O ile pierwszego dnia płynęliśmy raczej wśród pól tak teraz krajobraz nieco się zmieniał. Brzegi częściowo porastały nadbrzeżne krzewy i lasy. Pogoda nadal sprzyjała, rzeka jednak nie pozwalała na zupełnie bierne siedzenie w kajaku, ponieważ koryto mocno meandruje przez co nurt zmienia się co kilkadziesiąt metrów. Naszej grupie nadal pilnie przyglądają się czaple siwe, podfruwając Baza w Śremie nie była – jak obiecywał od miesiąca zarządca – przygotowana na nasz pobyt. Tutaj natrafiliśmy na problemy techniczne różnego rodzaju. Jednak cóż to za problem na wytrawnych wodniaków? – zrobić prysznic z węża ogrodowego albo poszukać toalety z saperką w terenie? Na szczęście baza sąsiaduje z otwartymi terenami. Wieczór był pogodny więc „ruszyliśmy w miasto”, by sprawdzić kuchnię regionalną. Polecamy – było warto! W nocy padało chwilę. Jednak zanim się zdołaliśmy pozbierać po śniadaniu, wszystko zdążyło wyschnąć. Słońca znowu dla nas wróciło.

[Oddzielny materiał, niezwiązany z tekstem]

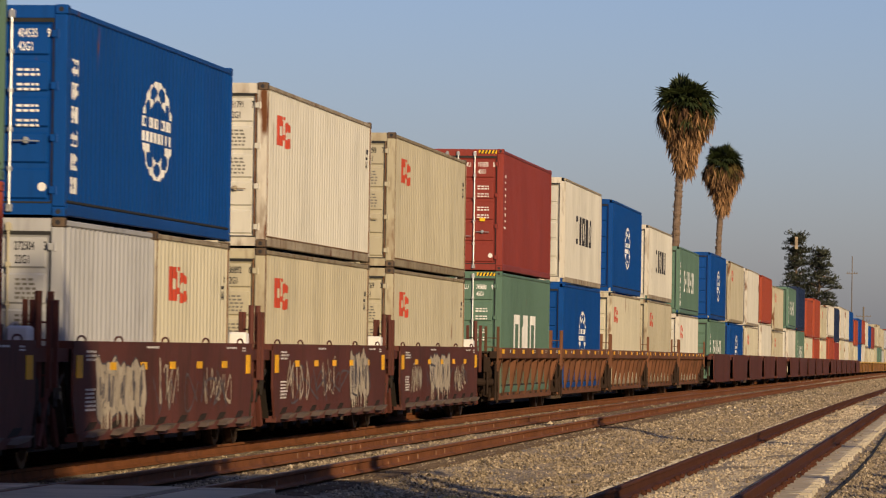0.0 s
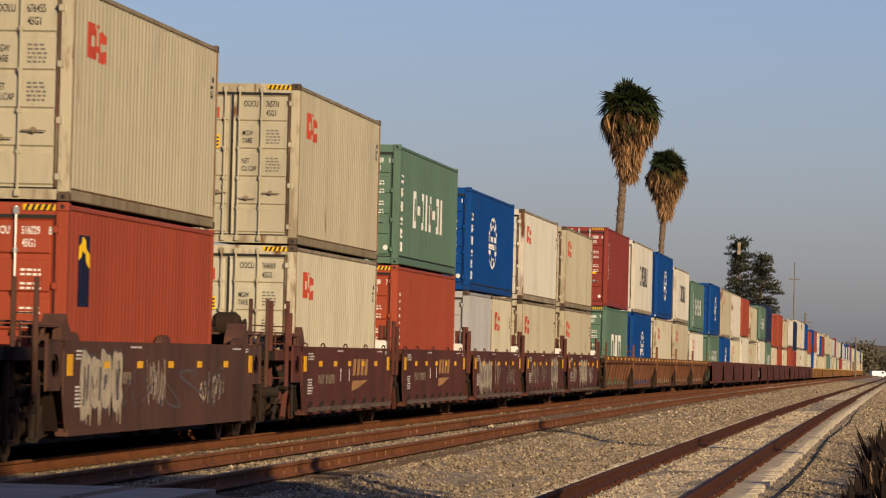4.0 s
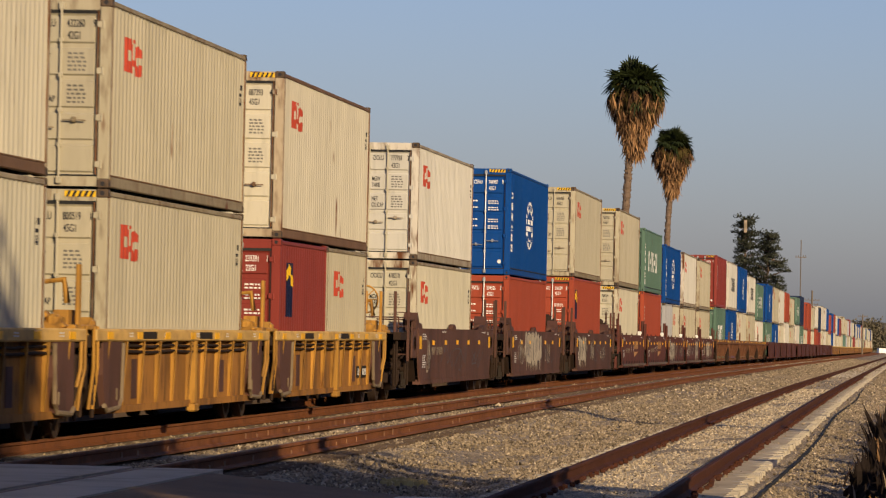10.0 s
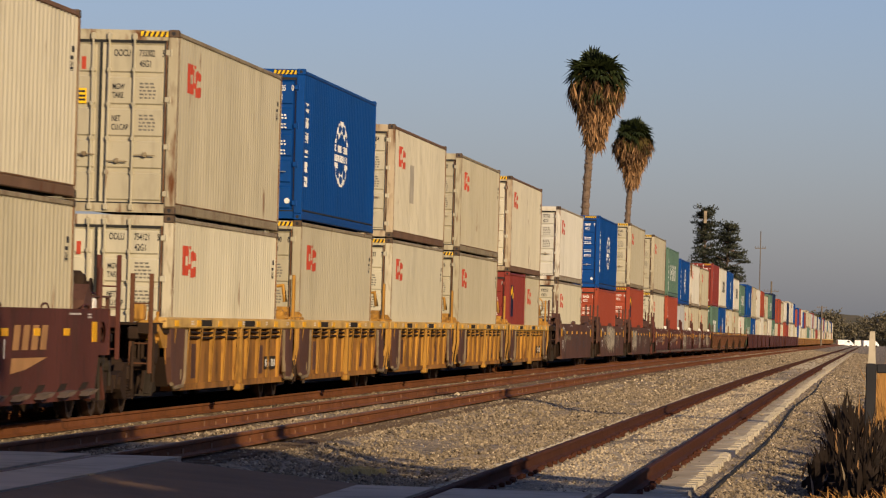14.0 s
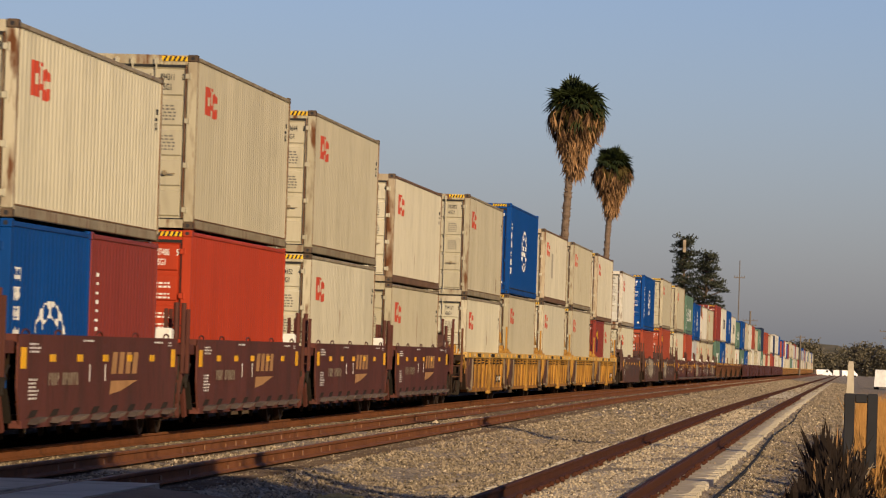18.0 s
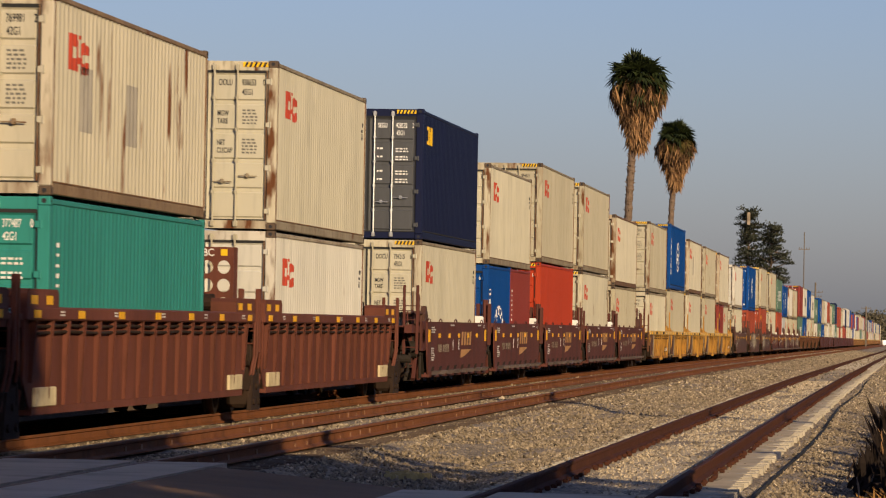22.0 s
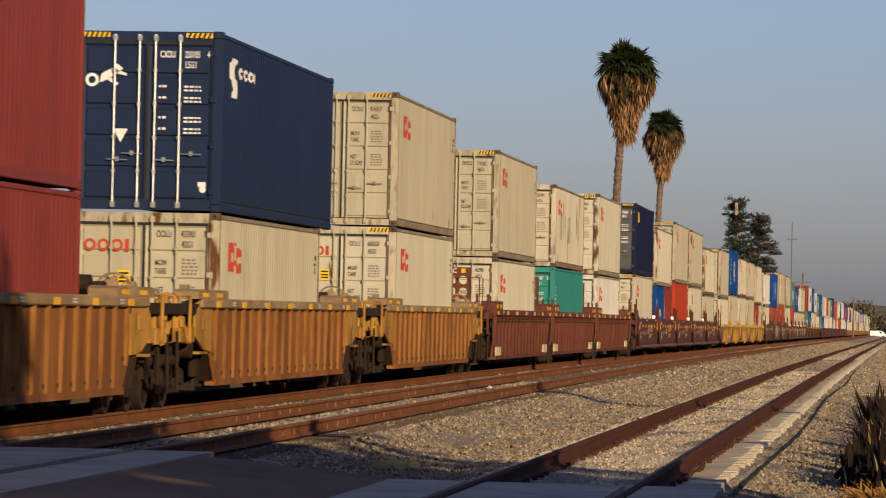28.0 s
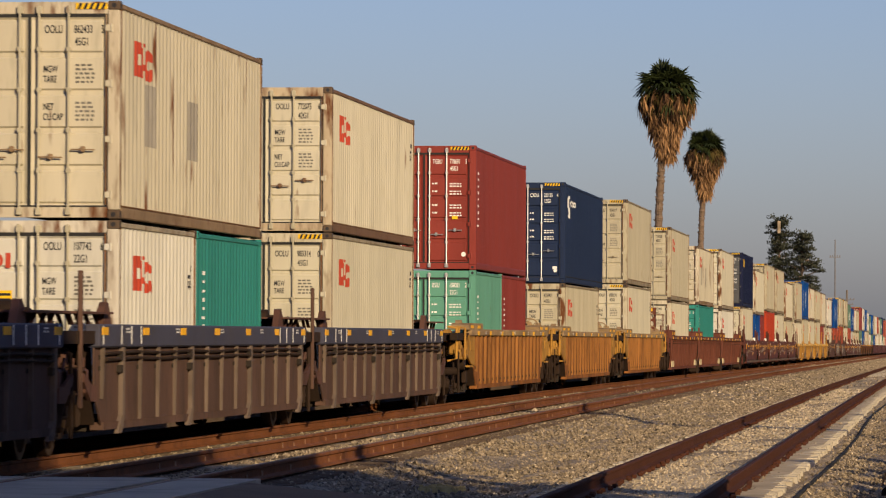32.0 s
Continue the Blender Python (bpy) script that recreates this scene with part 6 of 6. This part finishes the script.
def shade_tree(gx, gy, d, extra, width, seed):
    r = random.Random(seed)
    x, y = gx + d * H_DIR.x, gy + d * H_DIR.y
    height = (d * math.tan(radians(SUN_EL)) + extra) * 1.12 + 0.4
    t = tagged(new("unseen_shade_tree"), "unseen leafy broadleaf tree added to shade the level crossing", "tree", "trees beside the crossing")
    t.matrix_basis = pose(x, y, -0.4)
    g = Geo()
    g.tube([(0, 0, 0), (0.1, 0, height * 0.3), (0, 0.1, height * 0.6)], [0.28, 0.22, 0.12], 9)
    for k in range(7):
        a = k * 0.9
        g.tube([(0.1, 0, height * 0.28 + 0.2 * k), (width * 0.35 * math.cos(a), width * 0.35 * math.sin(a), height * (0.55 + 0.04 * k))], [0.11, 0.03], 6)
    part("trunk", g.mesh("trunk", BARK), t)
    g = Geo()
    for k in range(90):
        a, q = r.uniform(0, 6.283), r.random() ** 0.6
        c = Vector((q * width * 0.42 * math.cos(a), q * width * 0.42 * math.sin(a), height * r.uniform(0.22, 0.90)))
        for p in blob(c, width * 0.13, 46, r):
            leaf_tri(g, p, Vector((r.gauss(0, 1), r.gauss(0, 1), r.gauss(0, 1))).normalized() * 0.44, 0.36)
    part("crown", g.mesh("crown", LEAF), t)


for q in ((-11.4, 50.4, 40, 2.6, 6.5, 1), (-7.4, 49.6, 33, 0.5, 6.0, 2), (-4.6, 45.2, 28, 0.2, 5.0, 3), (0.2, 42.8, 24, 0.3, 5.5, 4), (-14.0, 47.0, 46, 2.7, 7.5, 5), (4.0, 43.5, 22, 0.3, 6, 6), (-9.3, 50.5, 36, 0.9, 6.0, 7), (-6.2, 42.6, 31, 0.3, 6.0, 8), (-9.6, 45.0, 39, 0.8, 6.5, 9), (-2.4, 42.0, 26, 0.3, 5.5, 10), (-8.4, 46.6, 34.5, 0.5, 5.5, 11), (-11.2, 43.0, 41, 0.6, 6.0, 12)):
    shade_tree(*q)
# unseen poles, added only to throw dark bars across rails and ballast
for gx, gy, d, h in ((-5.6, 52.5, 22, 8.7), (-7.2, 89.6, 22, 8.0), (-2.0, 184.0, 20, 9.5)):
    pole("utility_pole", gx + d * H_DIR.x, gy + d * H_DIR.y, h, ((h - 0.5, 2.4), (h - 1.3, 2.0), (h - 2.0, 1.2)), 0.30, "unseen wooden utility pole with crossarms, added beside the line to cast shadow", -0.4)


# ---- what moves ----
def motions():
    for ob, y0, z0 in ROLLING:
        rows = []
        for t, s in GONE:
            y = y0 + s
            a, b = fall(y), fall(y + 12)
            rows.append((t, pose(TRAIN_X, y, z0 + a, math.degrees(math.atan2(b - a, 12)), 0, 0)))
        walk(ob, rows)
    # wheels roll without slipping: the first of each place is keyed, its fellows share the keys
    times, gone = [a for a, b in GONE], [b for a, b in GONE]
    for side, q in ((0, -0.89), (1, 0.89)):
        rows = []
        for i in range(32 * FPS + 1):
            s = float(np.interp(i / FPS, times, gone))
            rows.append((i / FPS, pose(0, q, 0.42, -math.degrees(s / 0.42), 0, 0)))
        first = WHEELS[side][0]
        walk(first, rows)
        for w in WHEELS[side][1:]:
            w.rotation_mode = "QUATERNION"
            w.animation_data_create()
            w.animation_data.action = first.animation_data.action
            w.animation_data.action_slot = first.animation_data.action_slot


motions()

- Dzień 3 – Start port rzeczny w Śremie – meta: plaża w pobliżu drewnianego kościoła w Rogalinku. Odcinek ok. 27 km. Po kolejnym, rozkołysanym i słonecznym, dniu czekała na nas przestań na „dziko” w Rogalinku. Tutaj, wiedząc wcześniej o sytuacji, zostały zamówione WC-Toytoy oraz stacja z wodą do mycia. Wieczór chciał nam popsuć humor krótkotrwałym deszczem, lecz byliśmy i na to przygotowani, zamawiając kolację w klimatycznej restauracji przypominającej jeden z pawilonów poznańskiej palmiarni… polecamy i to miejsce.

- Dzień 4 – Start: Rogalinek – meta: marina Czerwonak.
Ok.32 km
Na ostatni dzień przywitał nas słonecznym porankiem. Na brzegach pojawiało się coraz więcej zabudowań – to znak, że zbliżamy się do Lubonia i Poznania. Czasu dużo, więc wodniackim zwyczajem robimy z kajaków „tratwę” i płyniemy tak kolejne kilometry. Dopływamy do Poznania – będzie czas na przerwę lody na przystani przy Wartostradzie. Przed nami jeszcze 40 min. do celu….. a tam nasza czerwonacka marina, która w porównaniu z opisanymi powyżej sprawia wrażenie wręcz doskonałe. Widać dbałość o czystość, organizację i otwrtość w stosunku do gości. Brawo dla Akwenu. Dodatkowo czekała na nas jeszcze jedna niespodzianka! Znowu świeże drożdżówki!! Słodki początek – słodki koniec. Łącznie 134 km i chciałoby się więcej.